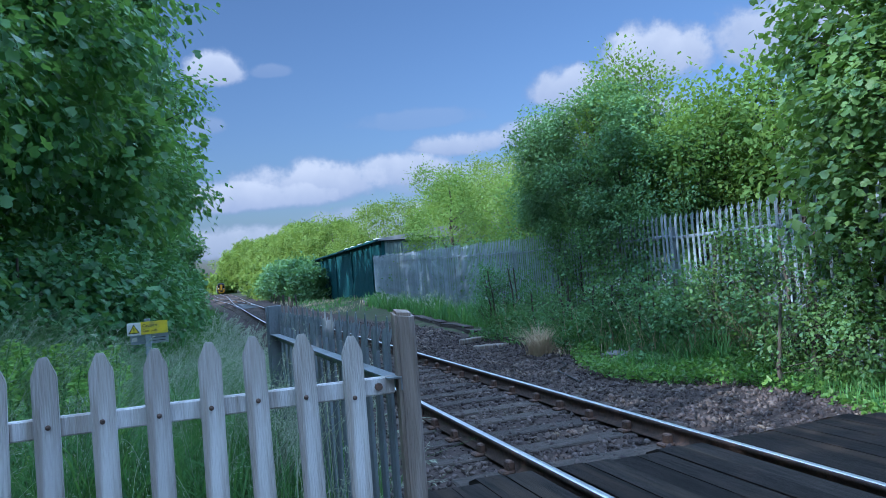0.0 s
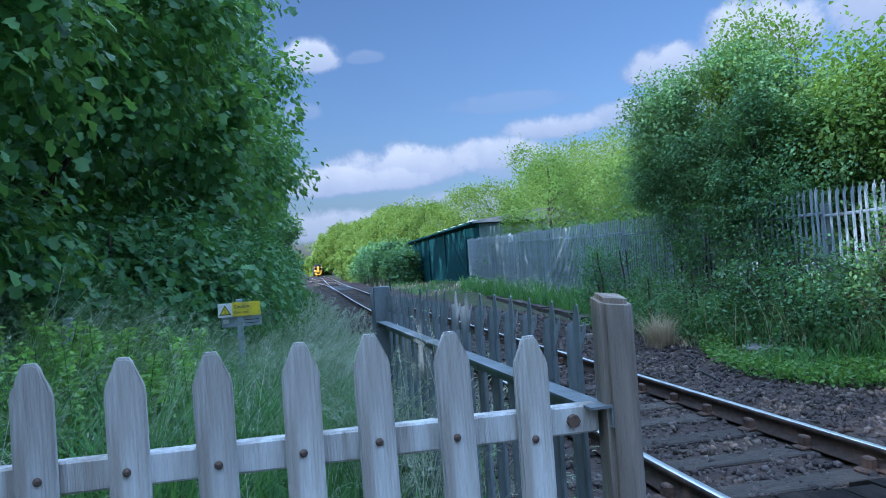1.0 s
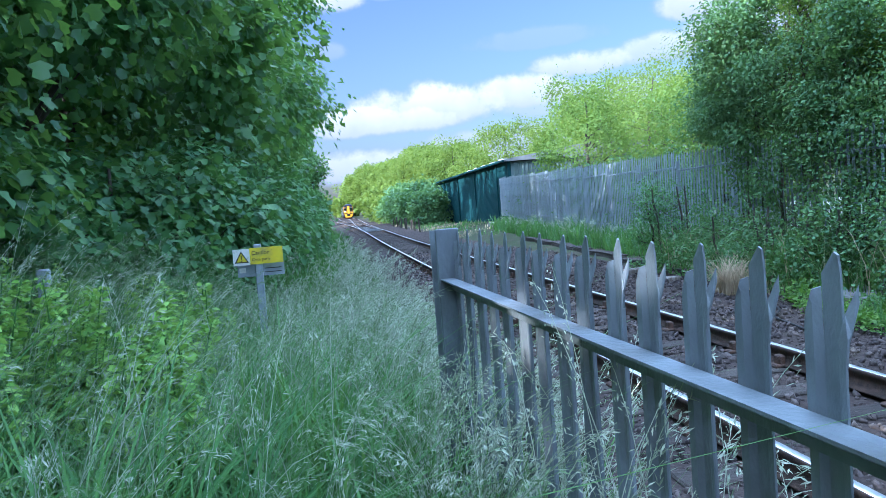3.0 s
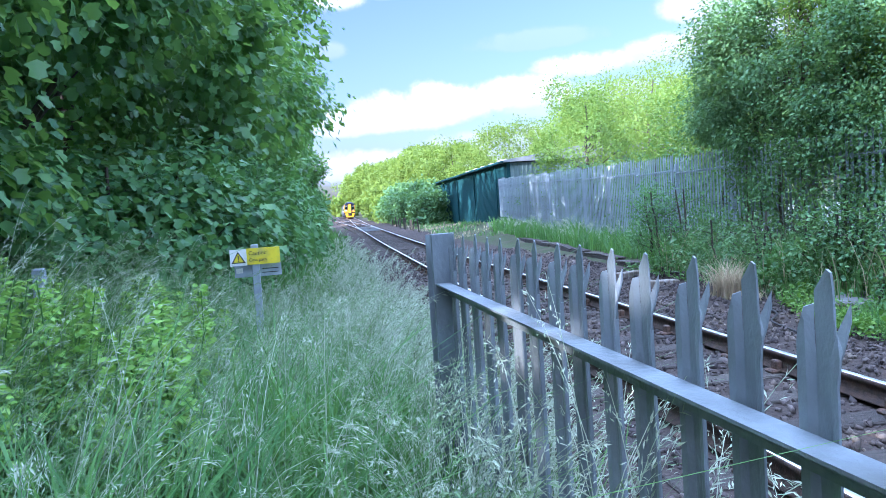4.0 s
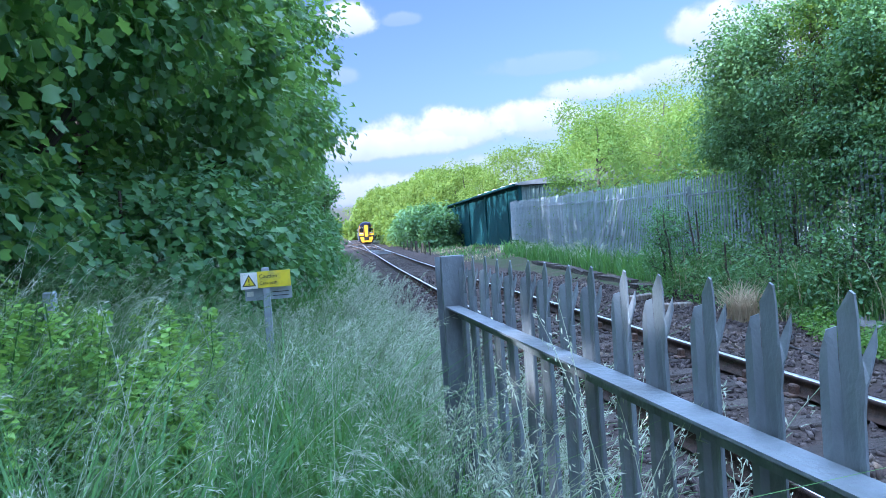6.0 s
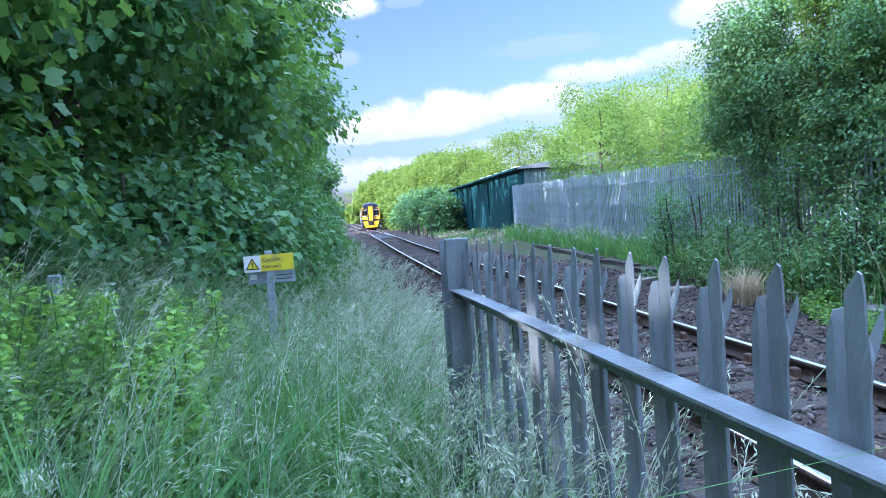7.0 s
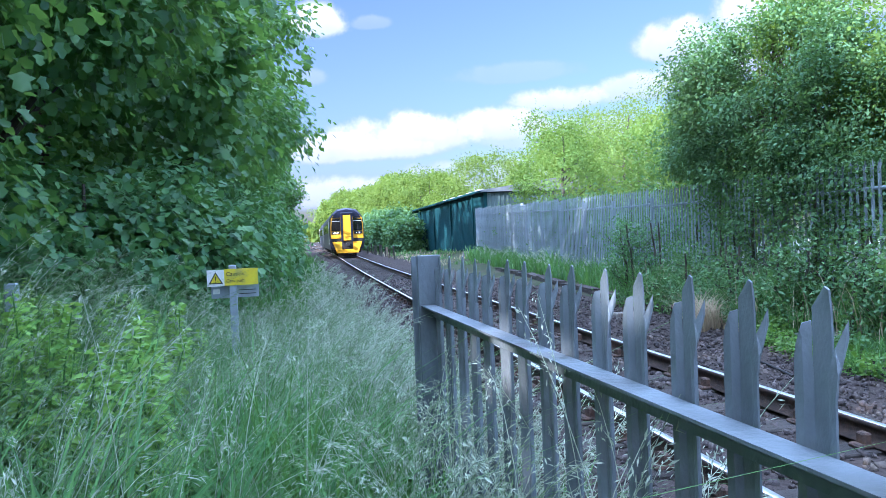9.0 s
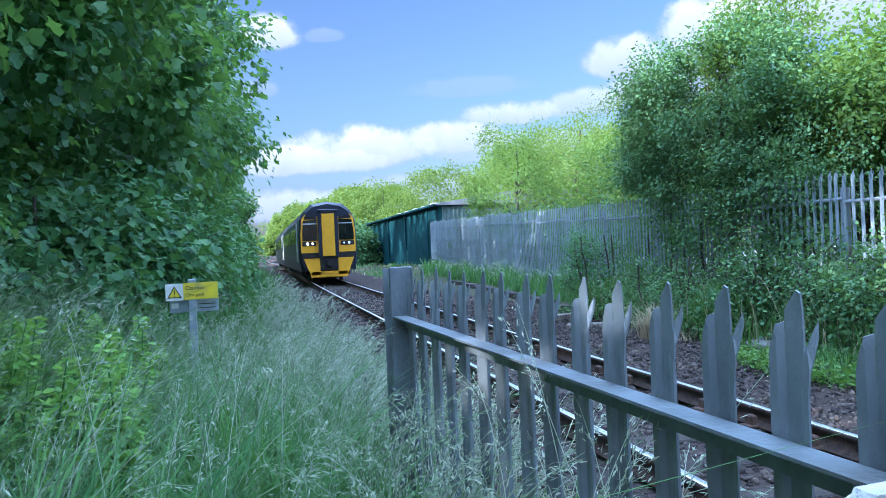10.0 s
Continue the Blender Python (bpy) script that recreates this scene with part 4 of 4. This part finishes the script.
# ---- train ----
def make_train():
    t = thing("train", pose(TRACK_X, 60, 0), "two-car dark blue diesel train with a yellow front and lit headlamps", "train")
    W, FL, RF, TOP = 1.35, 1.05, 3.05, 3.80

    def section(y, w=W, top=TOP, shoulder=RF, skirt=0.55, tuck=0.10):
        out = [(-w + tuck, skirt), (-w, FL + .05), (-w, 2.2), (-w + .06, shoulder - .1), (-w + .28, shoulder + .32), (-w + .62, top - .12), (0, top)]
        return [(u, y, z) for u, z in out] + [(-u, y, z) for u, z in out[-2::-1]]

    def loft(rings, cap0=True, cap1=True):
        bm = bmesh.new()
        rows = [[bm.verts.new(p) for p in r] for r in rings]
        n = len(rows[0])
        for a, b in zip(rows, rows[1:]):
            for j in range(n):
                bm.faces.new((a[j], a[(j + 1) % n], b[(j + 1) % n], b[j]))
        if cap0:
            bm.faces.new(rows[0][::-1])
        if cap1:
            bm.faces.new(rows[-1])
        return bm

    for c in range(2):
        y0 = 0.18 + c * 23.2
        body = loft([section(y0), section(y0 + 22.6)])
        for f in body.faces:
            if f.calc_center_median().z > 3.15:
                f.material_index = 1
        part("car_body", body, (TRAIN_BLUE, TRAIN_ROOF), t, "dark blue car body with a grimy roof")
        part("underframe", box_bm(-1.05, 1.05, y0 + .4, y0 + 22.2, .35, .75, .05), TRAIN_BLACK, t)
        for b in (3.3, 18.9):
            bogie = part("bogie", box_bm(-1.15, 1.15, y0 + b - 1.6, y0 + b + 1.6, .25, .6, .05), TRAIN_BLACK, t)
            for wy in (-1.3, 1.3):
                for sx in (-.75, .75):
                    bm = bmesh.new()
                    bmesh.ops.create_cone(bm, cap_ends=True, segments=18, radius1=.42, radius2=.42, depth=.13)
                    part("wheel", bm, TRAIN_BLACK, bogie, m=pose(sx, y0 + b + wy, .42, 0, 90, 0))
        for sx in (-1, 1):
            for k in range(10):
                yy = y0 + 2.4 + k * 1.9
                part("side_window", box_bm(min(sx * (W - .02), sx * (W + .008)), max(sx * (W - .02), sx * (W + .008)), yy, yy + 1.4, 1.9, 2.65, .004), TRAIN_GLASS, t)
            for yy in (y0 + 1.0, y0 + 20.9):
                part("side_door", box_bm(min(sx * (W - .02), sx * (W + .012)), max(sx * (W - .02), sx * (W + .012)), yy, yy + 1.1, 1.0, 2.9, .01), TRAIN_TRIM, t, "pale sliding door")
    part("gangway", box_bm(-.5, .5, 22.75, 23.4, 1.0, 3.2, .05), TRAIN_BLACK, t)
    # the front
    front = loft([section(-.02, W - .10, TOP - .12, RF - .08, .62, .16), section(.18)])
    part("cab_front", front, TRAIN_BLUE, t, "dark blue cab front")
    part("cab_roof", prism_bm([(-1.05, 3.1), (-.9, 3.35), (-.5, 3.58), (0, 3.67), (.5, 3.58), (.9, 3.35), (1.05, 3.1)], -.10, -.02), TRAIN_BLUE, t)
    for sx in (-1, 1):
        def side(u0, u1, z0, z1, y0, y1, slope=0.0):
            a, b = (u0, u1) if sx > 0 else (-u1, -u0)
            return box_bm(a, b, y0, y1, z0, z1, .012)
        # yellow panel round the windscreen, cut in by the glass
        out = [(.46, 1.42), (1.26, 1.42), (1.27, 2.3), (1.20, 3.0), (1.05, 3.18), (.46, 3.28)]
        part("front_panel", prism_bm([(sx * u, w) for u, w in out], -.06, -.015), TRAIN_YELLOW, t, "yellow panel round the windscreen")
        scr = [(.50, 1.98), (1.19, 1.98), (1.19, 2.35), (1.12, 2.92), (.50, 2.98)]
        screen = part("windscreen", prism_bm([(sx * u, w) for u, w in scr], -.09, -.055), TRAIN_GLASS, t, "dark windscreen")
        part("destination_blind", side(.52, 1.08, 2.98, 3.12, -.085, -.055), TRAIN_BLACK, t)
        part("wiper", side(.82, .84, 2.0, 2.7, -.10, -.092), TRAIN_BLACK, screen)
        part("windscreen_frame", side(.50, 1.16, 2.74, 2.79, -.097, -.088), TRAIN_TRIM, screen, "pale bar across the windscreen")
        surround = part("lamp_surround", side(.56, 1.20, 1.74, 1.94, -.085, -.055), TRAIN_BLACK, t)
        bm = bmesh.new()
        bmesh.ops.create_uvsphere(bm, u_segments=14, v_segments=8, radius=.062)
        part("headlight", bm, LAMP_ON if sx < 0 else LAMP_DIM, surround, "lit round headlight", pose(sx * .96, -.09, 1.84) @ Matrix.Diagonal((1, .5, 1, 1)))
        bm = bmesh.new()
        bmesh.ops.create_uvsphere(bm, u_segments=12, v_segments=8, radius=.045)
        part("marker_light", bm, LAMP_ON if sx < 0 else LAMP_DIM, surround, "small marker light", pose(sx * .73, -.09, 1.84) @ Matrix.Diagonal((1, .5, 1, 1)))
        # lower yellow apron, tapering to the coupler
        low = [(.42, .38), (.86, .38), (1.16, 1.16), (.42, 1.16)]
        part("apron", prism_bm([(sx * u, w) for u, w in low], -.10, .06), TRAIN_YELLOW, t, "yellow lower apron")
        part("buffer_beam", side(.42, 1.22, 1.17, 1.38, -.05, .02), TRAIN_BLACK, t)
        part("gangway_pillar", side(.30, .46, 1.18, 3.36, -.26, -.01), TRAIN_BLUE, t)
    part("gangway_door", box_bm(-.30, .30, -.24, -.02, 1.24, 3.22, .02), TRAIN_YELLOW, t, "yellow end gangway door")
    part("gangway_top", box_bm(-.46, .46, -.26, -.01, 3.24, 3.42, .03), TRAIN_BLUE, t)
    part("coupler_box", box_bm(-.42, .42, -.14, .05, .58, 1.20, .03), TRAIN_BLACK, t, "black coupler recess")
    bm = bmesh.new()
    bmesh.ops.create_cone(bm, cap_ends=True, segments=14, radius1=.16, radius2=.13, depth=.35)
    part("coupler", bm, TRAIN_BLACK, t, m=pose(0, -.28, .92, 90))
    part("apron", box_bm(-.86, .86, -.10, .05, .26, .56, .03), TRAIN_YELLOW, t, "yellow valance under the coupler")
    return t


def motions():
    rows = []
    for i in range(21):
        s = i * 0.5
        y = 36.9 + 22.8 * (10 - s)
        x = float(route(y, 1))
        yaw = -math.degrees(math.atan2(float(route(y + 6, 1)) - float(route(y - 6, 1)), 12))
        rows.append((s, pose(x, y, float(grade(y)) + .0, 0, 0, yaw)))
    walk(train, rows)


make_track()
make_near_palisade()
make_far_palisade()
make_picket_fence()
make_sign()
make_warehouse()
make_trackside()
make_left_trees()
make_right_trees()
train = make_train()
make_grass()
make_weeds()
ballast_stones()
make_deck()
motions()
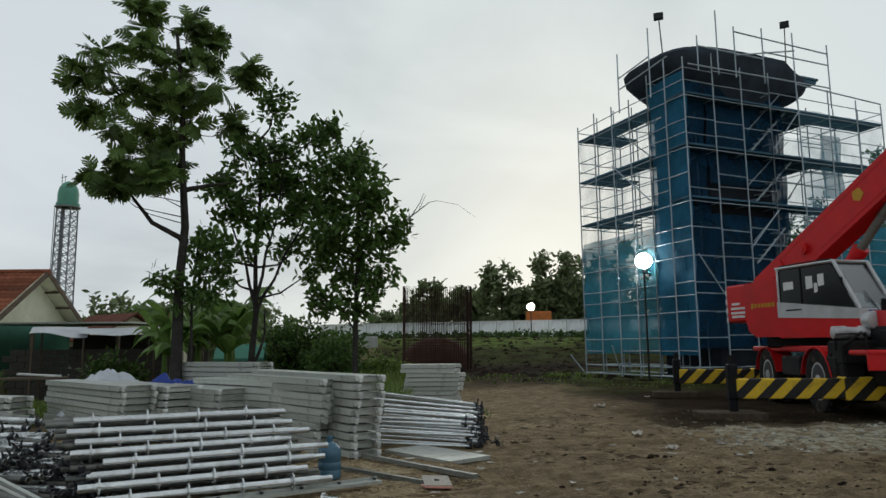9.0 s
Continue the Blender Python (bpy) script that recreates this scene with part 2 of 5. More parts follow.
    l.new(nz(9.0, 8, 0.72), b1.inputs["Height"])
    b2 = n.new("ShaderNodeBump")
    b2.inputs["Strength"].default_value, b2.inputs["Distance"].default_value = 0.9, 0.018
    l.new(nz(60.0, 5, 0.7), b2.inputs["Height"])
    l.new(b1.outputs[0], b2.inputs["Normal"])
    l.new(b2.outputs[0], p.inputs["Normal"])
    return m


GALV = material("galvanised_tube", (0.66, 0.68, 0.68), 0.27, 0.9, 0.18, 5, 50, 0.12, 0.001, dirt=(0.30, 0.27, 0.22), dirt_amount=0.45, dirt_scale=7.0, per_object=0.14)
# for old dull steel, and for pile pipes darkened as if in shade
GALV_OLD_AND_SHADED = material("dull_and_shaded_tube", (0.17, 0.178, 0.158), 0.55, 0.4, 0.22, 5, 50, 0.15, 0.001, dirt=(0.10, 0.075, 0.06), dirt_amount=0.7, dirt_scale=6.0, per_object=0.3)
BOARD = material("steel_board", (0.44, 0.46, 0.42), 0.5, 0.35, 0.22, 4, 45, 0.15, 0.002, dirt=(0.11, 0.10, 0.085), dirt_amount=0.65, dirt_scale=4.0, per_object=0.2)
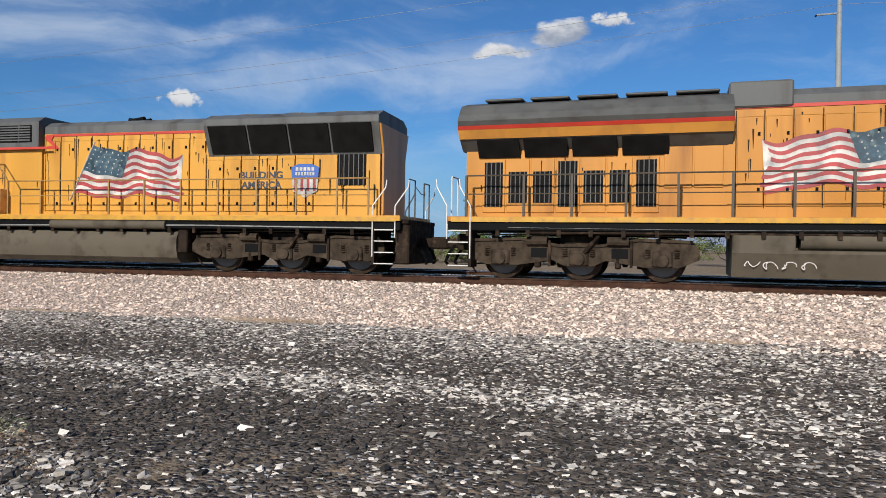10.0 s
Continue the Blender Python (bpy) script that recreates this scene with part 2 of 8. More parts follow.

==*==

[Short exercise] Pictures excluded, repeat the records exactly from their opening line through the line containing "W, FL, RF, TOP = 1.35, 1.05, 3.05, 3.80".

[Answer to this task]
0.0 s
1.0 s
3.0 s
4.0 s
6.0 s
7.0 s
9.0 s
10.0 s
Continue the Blender Python (bpy) script that recreates this scene with part 4 of 4. This part finishes the script.
# ---- train ----
def make_train():
    t = thing("train", pose(TRACK_X, 60, 0), "two-car dark blue diesel train with a yellow front and lit headlamps", "train")
    W, FL, RF, TOP = 1.35, 1.05, 3.05, 3.80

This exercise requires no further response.